Algunas reacciones a la columna, encabezadas por jóvenes doctores que conocen por experiencia personal la diferencia que significa formarse en universidades del primer cuartil en los rankings ARWU, QS o THE, defendieron la nueva distribución del reparto en aras de la calidad. No tengo que ir muy lejos para encontrar un ejemplo en su favor. Recuerdo muy bien, cuando decidí viajar a España para hacer mi doctorado, que un muy querido y respetado profesor me dijo “¿entonces, te vas a hacer el doctorado de los flojos?”. Sus palabras me provocaron cierto enfado, y no les encontré sentido hasta meses después de haber iniciado mis estudios. El rendimiento de algunos de mis compañeros de aula estaba lejos de ser excepcional. Las condiciones mínimas de admisión en programas doctorales de prestigio podían ser metas de aprendizaje, y el interés por aprender de algunos con suerte excedía la fabulosa geografía y gastronomía de la península.

Con esfuerzo tuve la oportunidad de hacer estancias en otros centros de investigación europeos, y tardé poco en descubrir que un programa de postgrado excelente se sostiene en el apoyo institucional a la actividad investigadora y la cultura organizacional hacia el aprendizaje. Aprendí también que en España, con sincero interés, persistencia, y la tutorización adecuada, también se puede desarrollar un proyecto doctoral de buen nivel. Pero evidentemente resulta más difícil que en aquellos lugares donde las universidades ya tienen resueltos los típicos problemas que deben enfrentar los investigadores; donde los catedráticos no tienen que pedir favores a los colegas para conseguir participantes; donde no hay que recurrir a los amigos para sumar audiencia cuando un investigador invitado da una conferencia; donde las restricciones de calefacción o aire acondicionado no ahuyentan a los académicos a casa; donde el tema más comentado en la junta de facultad no es el calendario de festividades del centro.

Por lo tanto, concuerdo con las críticas esgrimidas en contra de la columna, en términos de la calidad y el aprovechamiento de los estudios en el extranjero patrocinados por las becas nacionales. Hay que ir a las mejores, no cabe duda. Pero en ella se señala una cuestión que tiene total sentido y está tristemente naturalizada en la sociedad chilena. El sistema de becas es un eco de las asimetrías socioculturales de Chile, y ayuda a reproducirlas.
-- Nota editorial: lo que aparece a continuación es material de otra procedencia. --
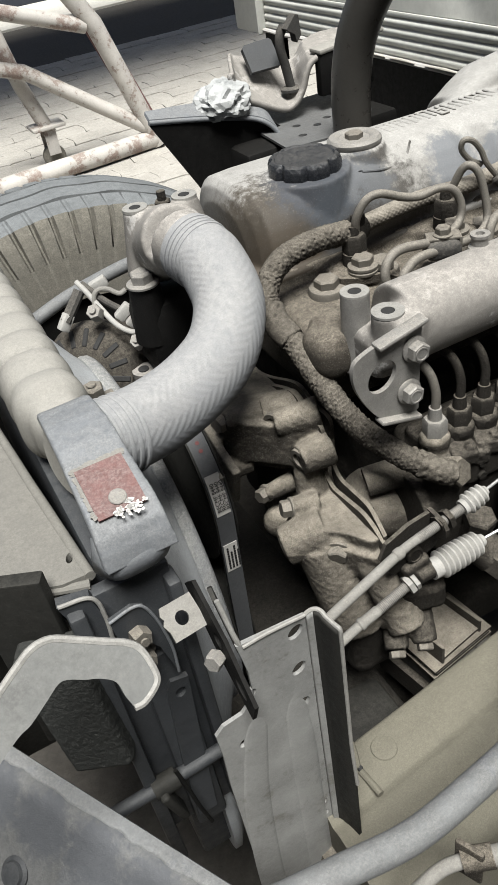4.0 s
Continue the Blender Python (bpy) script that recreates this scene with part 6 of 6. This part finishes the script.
    # crumpled paper: sharp creases cut into a ball, with loose corners
    t = thing("crumpled_paper", (0.55, 1.12, 0.87), "crumpled off-white paper ball lying on the panel", "paper")
    rnd = random.Random(9)
    bm = B()
    bmesh.ops.create_icosphere(bm, subdivisions=4, radius=0.048)
    for v in bm.verts:
        q = v.co * 30
        ridge = lambda f, o: 1.0 - 2.0 * abs(noise.noise(q * f + V((o, o * 0.7, -o))))
        v.co = v.co * (0.84 + 0.20 * ridge(0.9, 3.1) + 0.16 * ridge(1.9, 7.7) + rnd.uniform(-0.05, 0.05))
    bm.transform(Matrix.Translation((0.558, 1.110, 0.899)) @ Matrix.Diagonal((0.95, 0.84, 0.62, 1)))
    part("sheet", bm, M_PAPER, t, smooth=12)

    # tubular trolley
    t = thing("pipe_trolley", (0.6, 2.3, 0), "white-painted rusty steel pipe trolley on a caster", "trolley")
    for pts, r in (([(0.91, 3.818, 1.081), (1.19, 3.818, 0.622), (1.386, 3.818, 0.02)], 0.044), ([(0.485, 3.818, 0.86), (1.148, 3.818, 0.622)], 0.034),
                   ([(0.315, 3.903, 0.656), (0.825, 3.903, 0.486), (1.352, 3.818, 0.104)], 0.035), ([(-0.195, 3.648, 0.07), (0.57, 3.733, 0.06), (1.369, 3.818, 0.05)], 0.045),
                   ([(0.748, 3.988, 0.741), (0.808, 3.988, 0.418), (0.876, 3.988, 0.20)], 0.036)):
        bm = B()
        tube(bm, pts, r, 16, 6, smooth_path=False)
        part("pipe", bm, M_PIPEW, t)
    bm = B()
    cyl(bm, (1.19, 3.86, 0.622), (1.42, 3.86, 0.0), 0.045, seg=18)
    part("leg", bm, M_RED, t, "faded red leg")
    bm = B()
    lathe(bm, Matrix.Translation((0.876, 3.966, 0.060)) @ frame_of((0, 1, 0)), [(0.030, 0), (0.052, 0.004), (0.058, 0.012), (0.058, 0.034), (0.052, 0.042), (0.030, 0.046)], 28)
    part("caster_wheel", bm, M_SIDEWALL, t)
    bm = B()
    box(bm, (0.876, 3.988, 0.211), (0.17, 0.136, 0.017), bevel=0.004)
    box(bm, (0.876, 3.946, 0.146), (0.06, 0.010, 0.136))
    box(bm, (0.876, 4.031, 0.146), (0.06, 0.010, 0.136))
    part("caster_fork", bm, M_PIPEW, t)


build_setting()
build_shade_walls()
build_cargo_box()
build_far_truck()
build_engine()
build_hoses()
build_thermostat()
build_alternator()
build_radiator()
build_front_panel()
build_shroud()
build_belt()
build_plate_bracket()
build_frame()
build_cables()
build_low_right()
build_hoop()
build_far_side()
build_pavers()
Si el sistema de becas opera bajo el mecanismo de premios, en lugar de ser una herramienta al servicio del desarrollo, seguiremos escuchando sobre becarios cuyas familias podrían costear de sobra los aranceles y pagar un estudio individual en Zona 1.

El sistema de becas chileno goza de muchos y merecidos éxitos. Pero las observables inconsistencias relacionadas con la distribución interna del beneficio, nos obligan a reflexionar acerca del sentido político de las becas para el desarrollo humano del país, que debería defender la distribución equitativa de oportunidades al mismo tiempo que la calidad del retorno de la inversión. El día que las becas se integren en un sistema educacional eficiente como promotoras del desarrollo, estaremos hablando de una nueva educación y de un nuevo país.